The other point which struck me in Gessen’s article is the relative ideological unity among the experts who advise the American government about Russia. Gessen’s interviewees propose various ways of dividing the Russia hands up into different groups, but it’s clear that the divisions between the groups aren’t very great. As Michael Kofman of the Center for Military Analyses tells Gessen, there are really only two types of Russia experts:
There are the nice missionaries who knock on your door and say, ‘Hey, have you heard the good news about democracy, freedom and liberalism?’ And then there are the crusaders who are trying to claim the heathen Eastern European lands for democracy and freedom. But they’re basically the same person; they’re two sides of the same coin.
An example which proves the point is former US ambassador to Russia, Michael McFaul. He began his tenure as ambassador promoting a ‘reset’ in Russian-American relations.
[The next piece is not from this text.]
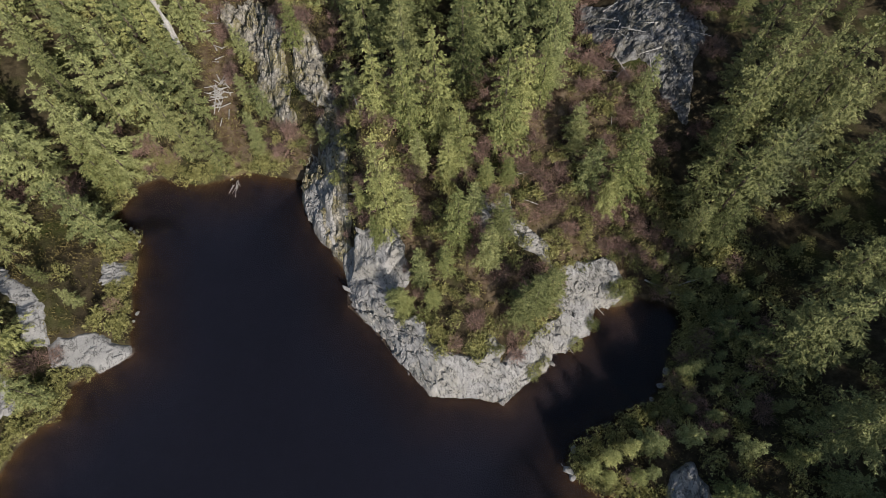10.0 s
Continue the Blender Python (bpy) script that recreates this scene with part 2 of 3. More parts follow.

But although this might seem to have put McFaul in the more moderate camp of Russia experts, as Gessen points out, ‘he was also an avid internationalist and democracy promoter, who had speculated in a widely circulated 2005 essay on the seven “factors for success” required for color revolution – the implication being that more such revolutions were necessary and desirable.’ Michael Kimmage, who abandoned academia to serve in the Obama administration, tells Gessen that there are just two strains in American foreign policy thinking: ‘The radical strain, associated with the neocons, called for a universal democratization, by force if need be … [and] the other [moderate] strain, which aimed to spread American-style democracy as far east as possible into Eurasia.’ As you can see, the distinction between the two isn’t exactly clear. Essentially, the division in the US foreign policy community boils down to radical liberal interventionists on the one hand and ‘moderate’ liberal interventionists on the other. But at the end of the day, they’re all liberal interventionists.
Gessen meets several Russia hands who are exceptions to this rule, Michael Kofman being the most notable example. But they are clearly in a small minority. What characterizes these people, Gessen notes, is ‘is less their analysis of Russia than their analysis of America.’ Dissident voices understand that America is in relative decline and needs to adopt a less confrontational foreign policy. This, though, is a deeply unpopular view within Washington. Instead,
Politicians and experts alike seem to be in denial about mistakes made in the past and the lessons to be learned from them. Many foreign-policy hands are eager to return to the Obama-era status quo, as if American foreign policy since the end of the Cold War had, until the evening of Nov. 8, 2016, been doing just fine.
The result is an ‘absence of nuance on the Russia question – the embrace of Russia as America’s new-old supervillain’.
Judging by Gessen’s analysis, there is little reason to hope that America will adopt a more reasonable approach towards Russia in the near future. The roots of the present confrontational policies appear to run deep. This is a deeply pessimistic conclusion, but I fear that it is an accurate one.